══ Collected material
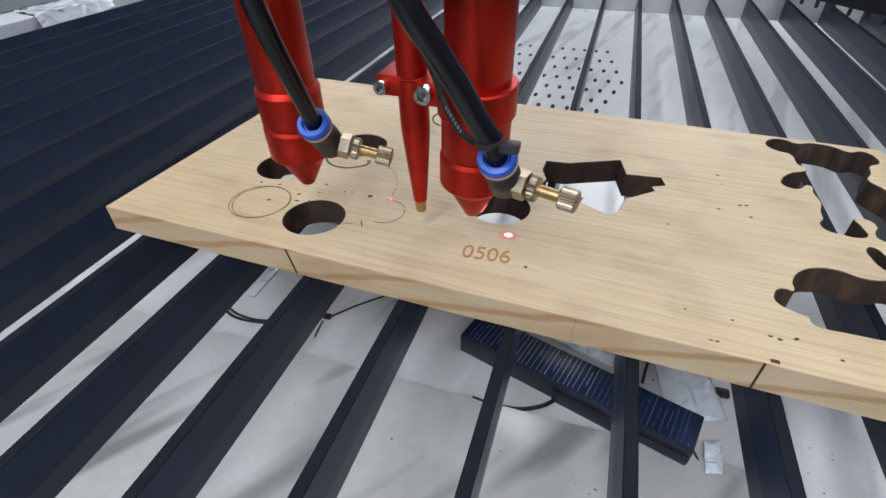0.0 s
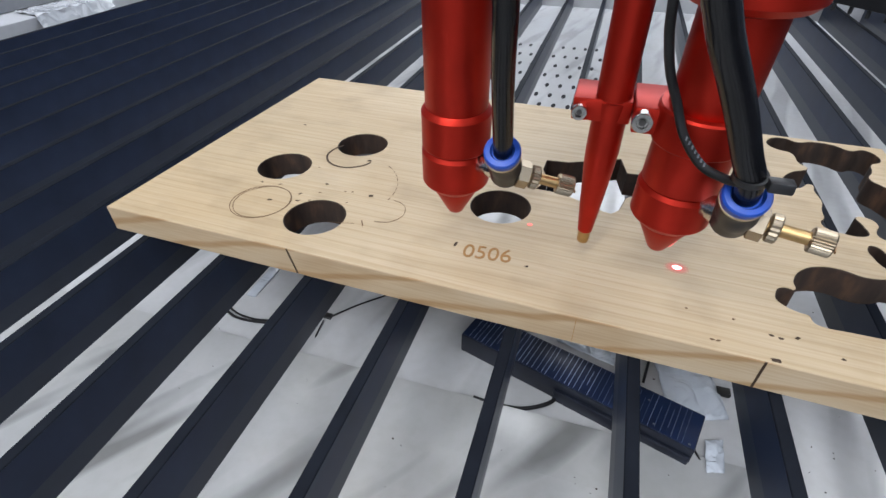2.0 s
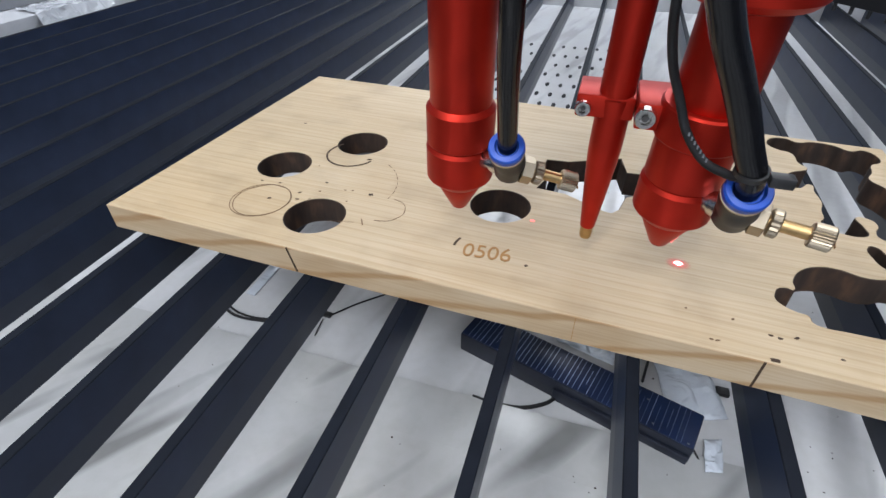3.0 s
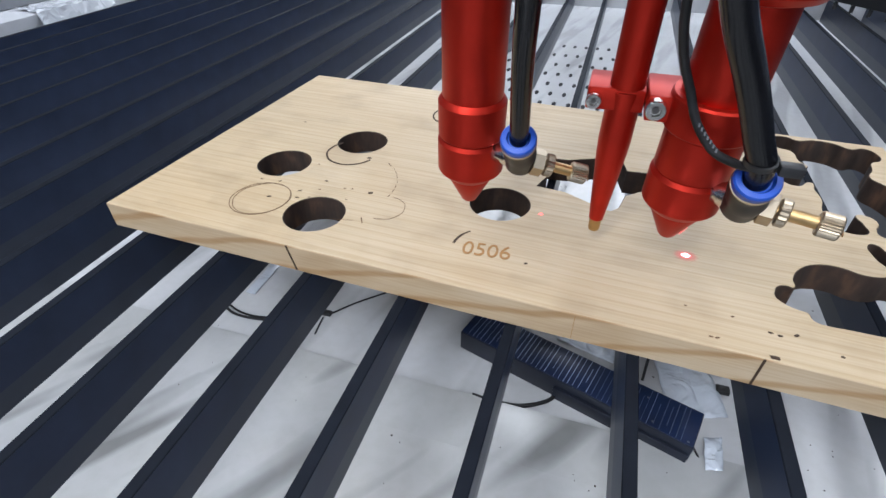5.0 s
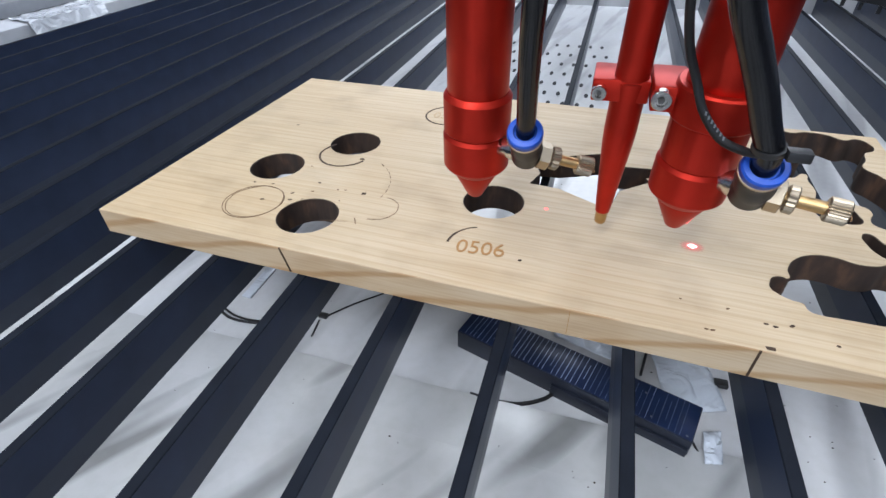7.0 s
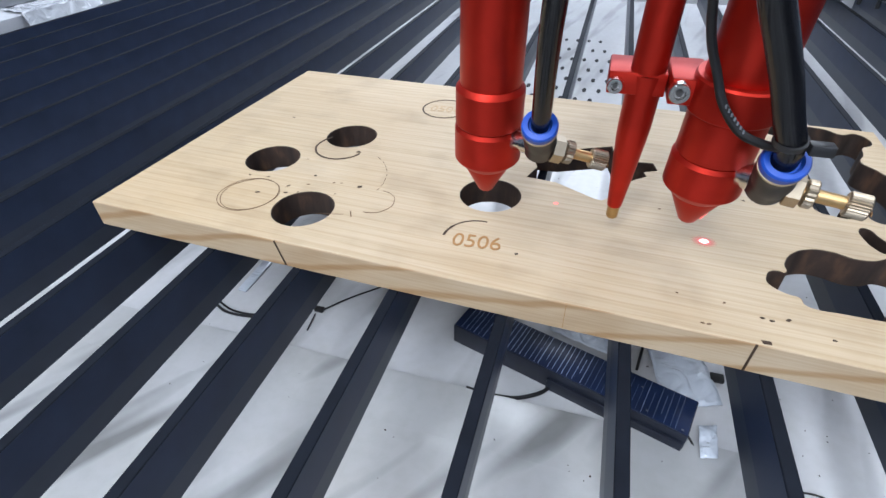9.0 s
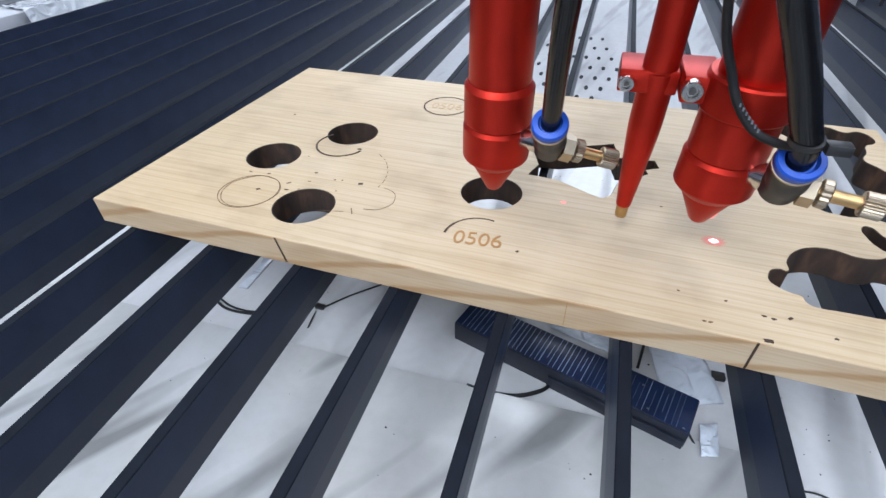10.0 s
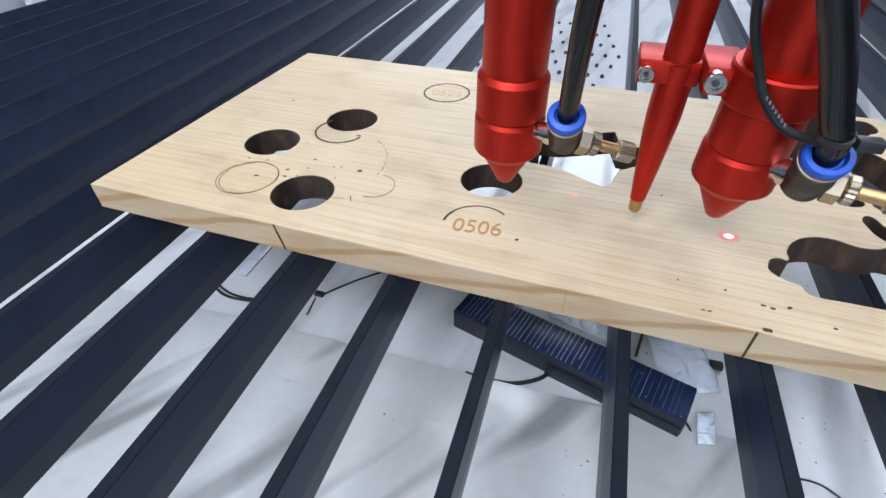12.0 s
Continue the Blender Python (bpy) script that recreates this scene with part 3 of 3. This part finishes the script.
def fitting(ring, axis, bodyp, target, knob, r, hose, hose_r, tag):
    """A push-in elbow with a flow-control screw: collet ring, body, hexagon, knurled nut, spindle and knob."""
    ax = Vector(axis).normalized()
    R, B = Vector(ring), Vector(bodyp)
    f = on("air_fitting", sweep([R - ax * 1.2, R - ax * 6, B + ax * 4, B + ax * 1, B - ax * 3.5], r * 0.98, 28), BLACK, carriage, "black push-in air fitting")
    rim = on("collet_ring", lathe([(r * 1.02, -1.4), (r * 1.06, -0.6), (r * 1.06, 1.4), (r * 0.98, 2.2), (hose_r + 0.9, 2.4), (hose_r + 0.2, 1.0), (hose_r * 0.9, 1.0)], 40), BLUE, f, "blue collet ring")
    rim.matrix_basis = aim(R, ax)
    band = on("metal_band", lathe([(r * 1.03, -2.6), (r * 1.07, -2.4), (r * 1.07, -1.6), (r * 1.03, -1.45)], 40), NICKEL, f)
    band.matrix_basis = aim(R, ax)
    T = Vector(target)
    d = (T - B).normalized()
    st = on("threaded_stem", lathe([(r * 0.72, 2), (r * 0.72, 7.5), (r * 0.62, 7.6), (r * 0.62, (T - B).length)], 24), STEEL, f)
    st.matrix_basis = aim(B, d)
    K = Vector(knob)
    kd = (K - B).normalized()
    n = (K - B).length
    for name, bm, mat in (("hexagon", hexagon(r * 0.86, r * 0.75, r * 0.75 + 4.6), NICKEL), ("lock_nut", knurled(r * 0.74, r * 0.75 + 5.2, r * 0.75 + 8.6, 18, 0.45), NICKEL),
                          ("spindle", lathe([(r * 0.34, 3), (r * 0.34, n)], 20), BRASS), ("knob", knurled(r * 0.64, n - 3.2, n + 3.2, 26, 0.4), NICKEL)):
        o = on(name, bm, mat, f)
        o.matrix_basis = aim(B, kd)
    s = on("screw_slot", block(-r * 0.6, r * 0.6, -0.45, 0.45, n + 3.45, n + 3.75), SCORCH, f)
    s.matrix_basis = aim(B, kd)
    on("air_hose", sweep(hose, hose_r, 20), HOSE, carriage, "glossy black air hose" + tag)


RX, RY = 85.2, -7.4
laser_head(-0.3, -2.0, 0.0, 83.6, False)
laser_head(RX, RY, 1.8, 95.3, True)
probe(57.2, 2.0)
bracket()
fitting((23.6, -25.0, 75.0), (0.05, -0.62, 0.78), (23.6, -15.9, 63.6), (9, -8, 61), (46.2, -10.6, 57.6), 6.3,
        [(23.6, -24.6, 74.5), (24.2, -29.5, 84), (24.9, -37.0, 98), (25.8, -45.0, 113), (26.9, -52.0, 128), (27, -58, 150), (24, -50, 199)], 3.5, "")
fitting((100.3, -35.4, 76.6), (-0.03, -0.62, 0.78), (101.8, -27.0, 64.4), (RX + 6, RY - 8, 62), (126.0, -33.2, 63.6), 6.6,
        [(100.2, -35.0, 76), (98.7, -39.0, 84), (94.2, -42.0, 93), (89, -45.4, 104), (83.8, -48.8, 114), (76, -54, 129), (69, -58, 150), (66, -48, 199)], 4.0, ", thicker")
cable = on("signal_cable", sweep([(63, -40, 199), (65, -37, 150), (66.8, -33, 127), (68.6, -30, 117), (71.4, -27.5, 108), (75.4, -26.5, 99.5), (79.6, -28.5, 90.5), (86, -32, 83.5), (92.5, -36.5, 82.2), (97.0, -41.0, 83.6)], 1.4, 14), RUBBER, carriage, "thin black signal cable")
for i in range(7):
    u = i / 6
    o = on("print_bar", block(-0.28, 0.28, -0.6, 0.6, -0.1, 0.1), PALE, cable)
    o.matrix_basis = aim((80.2 + 6.4 * u, -30.4 - 3.4 * u, 90.6 - 6.2 * u), (-0.13, -0.8, 0.55))
tie = on("cable_tie", lathe([(4.1, -0.9), (4.75, -0.9), (4.75, 0.9), (4.1, 0.9)], 28), BLACK, carriage, "black cable tie")
tie.matrix_basis = aim((97.9, -39.6, 85.6), (-0.05, -0.3, 0.95))
on("tie_head", block(102.0, 108.6, -44.5, -40.0, 83.4, 86.8, 0.6), BLACK, tie).matrix_basis = aim((97.9, -39.6, 85.6), (-0.05, -0.3, 0.95)).inverted()
on("carriage_plate", block(-20, 110, -66, 120, 199.2, 207, 1.5), BLACK, carriage, "black carriage plate")
# Beam assumed above the view; it shades the back of the board.
tagged(part("gantry_beam", block(-700, 765, 256, 330, 208, 290, 3), DARKGREY), "grey gantry beam that carries the laser carriage", "beam")


def laser_dots():
    g = on("laser_glint", block(-0.3, 0.3, -0.7, 0.7, -2.6, 2.6, 0.2), SPOT_SMALL, carriage, "red laser light on the nozzle")
    g.matrix_basis = pos(RX + 5.6, RY - 2.1, 38.7, 0, 26.6, -18)
    for x, y, rings in ((99.6, 9.5, ((5.0, 32, 0.20, HAZE), (2.0, 6, 0.28, HALO), (1.75, 4, 0.36, SPOT))), (31.1, 23.8, ((1.0, 20, 0.28, SPOT_SMALL),))):
        for r, n, z, m in rings:
            dot = on("laser_dot", lathe([(r, 0), (r, 0.06)], n), m, carriage, "glowing red laser pointer dot")
            dot.matrix_basis = pos(x, y, TOP + z) @ Matrix.Diagonal((1.2, 0.95, 1, 1))


laser_dots()


def motions():
    # the carriage runs in from the side, then follows a circle clockwise
    cx, cy, r = -37.6, 182.3, 15.5
    rows = [(t, pos(-129.6 + 90.6 * t, 187.55 - 7.2 * t, 0)) for t in (0.0, 0.2, 0.4, 0.6, 0.8)]
    rows += [(t, pos(-53.4, 181.65, 0)) for t in (0.9, 1.05)]
    for i in range(22):
        t = 1.25 + 0.5 * i if i < 21 else 12.0
        a = radians(182.4 - 12.05 * (t - 1.05))
        rows.append((t, pos(cx + r * math.cos(a), cy + r * math.sin(a), 0)))
    walk(carriage, rows)
    for ob, a in CUT:
        t = 1.15 + (181.5 - a) / 12.05
        m0 = ob.matrix_basis.copy()
        m1 = Matrix.Translation((0, 0, 0.00055)) @ m0
        if t + 0.1 < 12.0:
            walk(ob, [(0.0, m0), (t - 0.1, m0), (t + 0.1, m1), (12.0, m1)])
        else:
            walk(ob, [(0.0, m0), (11.9, m0), (12.0, m0)])


motions()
════
_Aim of the exercise_
Count the lines above that contain the word "part". Give only the number.

_Response to the task_
2